__MATERIAL FOR THIS TASK__.
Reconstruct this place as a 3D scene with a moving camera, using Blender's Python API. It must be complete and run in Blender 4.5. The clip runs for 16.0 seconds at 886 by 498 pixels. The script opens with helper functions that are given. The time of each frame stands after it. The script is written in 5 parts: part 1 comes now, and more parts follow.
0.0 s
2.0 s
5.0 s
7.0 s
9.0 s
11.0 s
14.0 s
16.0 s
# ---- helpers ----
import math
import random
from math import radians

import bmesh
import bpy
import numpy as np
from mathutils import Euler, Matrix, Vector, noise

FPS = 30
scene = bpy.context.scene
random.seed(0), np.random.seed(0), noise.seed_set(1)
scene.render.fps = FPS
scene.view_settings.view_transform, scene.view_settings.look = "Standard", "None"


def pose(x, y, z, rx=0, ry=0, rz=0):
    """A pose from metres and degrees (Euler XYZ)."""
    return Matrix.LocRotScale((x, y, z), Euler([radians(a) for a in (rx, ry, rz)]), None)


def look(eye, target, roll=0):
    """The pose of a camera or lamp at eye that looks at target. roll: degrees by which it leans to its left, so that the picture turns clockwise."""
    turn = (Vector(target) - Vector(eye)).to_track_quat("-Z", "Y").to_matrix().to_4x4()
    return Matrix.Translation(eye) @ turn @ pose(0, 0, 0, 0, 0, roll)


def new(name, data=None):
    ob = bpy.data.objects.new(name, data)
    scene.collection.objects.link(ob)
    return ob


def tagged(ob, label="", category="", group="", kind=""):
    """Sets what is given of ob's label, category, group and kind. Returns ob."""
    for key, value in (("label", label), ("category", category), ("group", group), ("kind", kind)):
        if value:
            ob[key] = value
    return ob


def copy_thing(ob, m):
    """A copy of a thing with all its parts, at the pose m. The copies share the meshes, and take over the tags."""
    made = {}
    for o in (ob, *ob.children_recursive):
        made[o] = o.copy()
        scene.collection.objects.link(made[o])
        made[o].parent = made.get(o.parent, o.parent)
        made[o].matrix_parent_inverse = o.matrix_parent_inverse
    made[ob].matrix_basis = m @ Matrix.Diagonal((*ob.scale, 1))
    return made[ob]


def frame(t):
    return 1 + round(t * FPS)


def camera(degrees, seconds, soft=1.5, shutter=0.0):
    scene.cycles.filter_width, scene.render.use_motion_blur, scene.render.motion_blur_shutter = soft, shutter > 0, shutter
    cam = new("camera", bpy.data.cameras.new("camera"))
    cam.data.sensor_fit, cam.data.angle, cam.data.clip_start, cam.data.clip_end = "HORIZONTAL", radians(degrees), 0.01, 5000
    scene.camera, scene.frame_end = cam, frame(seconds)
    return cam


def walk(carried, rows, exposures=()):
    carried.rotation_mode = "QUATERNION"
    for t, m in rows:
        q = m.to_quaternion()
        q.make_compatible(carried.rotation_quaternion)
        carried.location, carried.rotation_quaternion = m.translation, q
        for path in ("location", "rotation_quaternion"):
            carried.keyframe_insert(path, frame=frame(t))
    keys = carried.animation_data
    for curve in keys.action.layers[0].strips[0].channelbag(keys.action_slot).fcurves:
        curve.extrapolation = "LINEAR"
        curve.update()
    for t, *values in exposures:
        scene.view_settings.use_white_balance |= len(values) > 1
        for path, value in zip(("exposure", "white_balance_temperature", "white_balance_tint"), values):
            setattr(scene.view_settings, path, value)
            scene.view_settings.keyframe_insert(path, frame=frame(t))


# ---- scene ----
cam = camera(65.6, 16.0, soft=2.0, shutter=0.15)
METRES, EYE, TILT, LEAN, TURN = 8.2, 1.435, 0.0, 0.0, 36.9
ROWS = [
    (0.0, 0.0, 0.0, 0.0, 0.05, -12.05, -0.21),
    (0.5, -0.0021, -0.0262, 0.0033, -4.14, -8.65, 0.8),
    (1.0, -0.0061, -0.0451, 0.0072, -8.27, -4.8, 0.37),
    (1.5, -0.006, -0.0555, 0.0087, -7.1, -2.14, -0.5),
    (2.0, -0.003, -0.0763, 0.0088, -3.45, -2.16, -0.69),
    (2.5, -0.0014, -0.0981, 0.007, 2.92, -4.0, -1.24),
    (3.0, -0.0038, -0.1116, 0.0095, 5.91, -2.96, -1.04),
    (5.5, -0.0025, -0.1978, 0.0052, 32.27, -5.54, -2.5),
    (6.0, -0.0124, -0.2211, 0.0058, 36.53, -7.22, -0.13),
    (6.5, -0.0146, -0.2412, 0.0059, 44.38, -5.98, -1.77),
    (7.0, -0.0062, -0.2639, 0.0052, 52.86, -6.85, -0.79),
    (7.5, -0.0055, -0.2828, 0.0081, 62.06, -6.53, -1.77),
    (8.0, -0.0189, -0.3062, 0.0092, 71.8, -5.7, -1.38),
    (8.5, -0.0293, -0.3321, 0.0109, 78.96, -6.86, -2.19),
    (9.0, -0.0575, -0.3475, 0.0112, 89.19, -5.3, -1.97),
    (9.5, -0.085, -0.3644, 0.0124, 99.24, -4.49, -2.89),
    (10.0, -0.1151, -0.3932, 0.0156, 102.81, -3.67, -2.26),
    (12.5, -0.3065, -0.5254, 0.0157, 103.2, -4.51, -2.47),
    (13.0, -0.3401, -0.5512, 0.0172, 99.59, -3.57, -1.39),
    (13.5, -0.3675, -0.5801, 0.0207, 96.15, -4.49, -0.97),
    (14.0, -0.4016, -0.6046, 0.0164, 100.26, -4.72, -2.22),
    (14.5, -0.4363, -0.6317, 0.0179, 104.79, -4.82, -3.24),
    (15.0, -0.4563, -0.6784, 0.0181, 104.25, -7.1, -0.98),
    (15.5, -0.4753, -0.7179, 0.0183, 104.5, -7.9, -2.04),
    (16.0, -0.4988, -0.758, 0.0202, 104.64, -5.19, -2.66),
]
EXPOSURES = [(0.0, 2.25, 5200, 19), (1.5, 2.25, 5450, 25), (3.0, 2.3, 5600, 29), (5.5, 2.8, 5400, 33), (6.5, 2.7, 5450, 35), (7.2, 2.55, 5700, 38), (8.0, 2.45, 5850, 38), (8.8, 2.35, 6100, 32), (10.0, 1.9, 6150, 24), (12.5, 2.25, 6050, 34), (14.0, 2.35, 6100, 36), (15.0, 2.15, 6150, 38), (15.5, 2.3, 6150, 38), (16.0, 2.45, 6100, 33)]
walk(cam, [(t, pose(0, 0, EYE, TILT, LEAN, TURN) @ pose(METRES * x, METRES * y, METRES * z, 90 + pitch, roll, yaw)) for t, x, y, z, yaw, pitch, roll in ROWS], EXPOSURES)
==
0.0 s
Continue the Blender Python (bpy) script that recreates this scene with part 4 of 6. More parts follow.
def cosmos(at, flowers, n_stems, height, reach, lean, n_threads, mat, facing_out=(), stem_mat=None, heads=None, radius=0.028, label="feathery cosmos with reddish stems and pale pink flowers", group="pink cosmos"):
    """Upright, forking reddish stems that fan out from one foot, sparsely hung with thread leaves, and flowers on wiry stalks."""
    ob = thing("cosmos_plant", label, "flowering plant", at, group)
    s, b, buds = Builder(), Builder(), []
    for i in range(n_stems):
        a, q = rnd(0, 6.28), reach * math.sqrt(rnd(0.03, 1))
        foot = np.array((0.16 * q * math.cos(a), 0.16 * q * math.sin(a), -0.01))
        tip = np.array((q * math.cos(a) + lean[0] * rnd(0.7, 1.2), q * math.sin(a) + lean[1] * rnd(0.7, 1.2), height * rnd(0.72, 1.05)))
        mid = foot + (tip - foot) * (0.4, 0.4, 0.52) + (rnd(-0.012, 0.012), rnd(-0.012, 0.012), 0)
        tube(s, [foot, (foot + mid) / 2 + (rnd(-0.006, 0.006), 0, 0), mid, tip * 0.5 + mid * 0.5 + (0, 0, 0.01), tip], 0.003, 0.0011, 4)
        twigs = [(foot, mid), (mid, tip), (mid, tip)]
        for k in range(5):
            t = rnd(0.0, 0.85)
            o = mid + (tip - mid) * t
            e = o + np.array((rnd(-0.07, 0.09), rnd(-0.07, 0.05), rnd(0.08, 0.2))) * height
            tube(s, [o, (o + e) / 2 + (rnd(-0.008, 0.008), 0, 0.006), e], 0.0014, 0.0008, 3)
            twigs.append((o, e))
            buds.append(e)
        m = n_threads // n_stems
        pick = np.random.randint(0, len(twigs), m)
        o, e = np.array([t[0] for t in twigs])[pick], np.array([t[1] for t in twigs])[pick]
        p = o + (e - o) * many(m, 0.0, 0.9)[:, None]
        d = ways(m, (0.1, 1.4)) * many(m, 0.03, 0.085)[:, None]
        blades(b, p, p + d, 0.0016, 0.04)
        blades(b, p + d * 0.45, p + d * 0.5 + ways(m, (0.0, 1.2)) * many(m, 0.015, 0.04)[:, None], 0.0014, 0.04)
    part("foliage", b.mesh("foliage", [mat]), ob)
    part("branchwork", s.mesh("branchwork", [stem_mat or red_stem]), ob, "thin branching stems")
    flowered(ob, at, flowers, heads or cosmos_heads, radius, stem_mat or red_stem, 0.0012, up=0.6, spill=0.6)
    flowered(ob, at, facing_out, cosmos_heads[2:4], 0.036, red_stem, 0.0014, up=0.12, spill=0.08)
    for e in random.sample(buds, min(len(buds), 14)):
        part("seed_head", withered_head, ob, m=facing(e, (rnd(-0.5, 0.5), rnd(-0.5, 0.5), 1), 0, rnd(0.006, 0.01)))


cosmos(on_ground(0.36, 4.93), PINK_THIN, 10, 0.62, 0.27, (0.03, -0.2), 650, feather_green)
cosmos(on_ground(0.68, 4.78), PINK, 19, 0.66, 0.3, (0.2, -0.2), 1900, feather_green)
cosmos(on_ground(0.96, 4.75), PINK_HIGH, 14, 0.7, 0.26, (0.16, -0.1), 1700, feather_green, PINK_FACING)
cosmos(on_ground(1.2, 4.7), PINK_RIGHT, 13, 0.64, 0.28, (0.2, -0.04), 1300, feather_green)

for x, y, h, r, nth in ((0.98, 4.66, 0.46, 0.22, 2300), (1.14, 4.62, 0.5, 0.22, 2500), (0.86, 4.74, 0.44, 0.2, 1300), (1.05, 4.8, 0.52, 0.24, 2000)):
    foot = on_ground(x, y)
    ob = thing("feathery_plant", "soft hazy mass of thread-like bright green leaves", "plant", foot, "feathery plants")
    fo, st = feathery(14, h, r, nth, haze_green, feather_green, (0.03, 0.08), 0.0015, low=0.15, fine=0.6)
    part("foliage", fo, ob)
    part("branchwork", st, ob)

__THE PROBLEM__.
Retype only what lies between the line bearing "import math" and the line bearing "scene.render.fps = FPS", keeping both of those lines.

__REPLY TO THE EXERCISE__.
import math
import random
from math import radians

import bmesh
import bpy
import numpy as np
from mathutils import Euler, Matrix, Vector, noise

FPS = 30
scene = bpy.context.scene
random.seed(0), np.random.seed(0), noise.seed_set(1)
scene.render.fps = FPS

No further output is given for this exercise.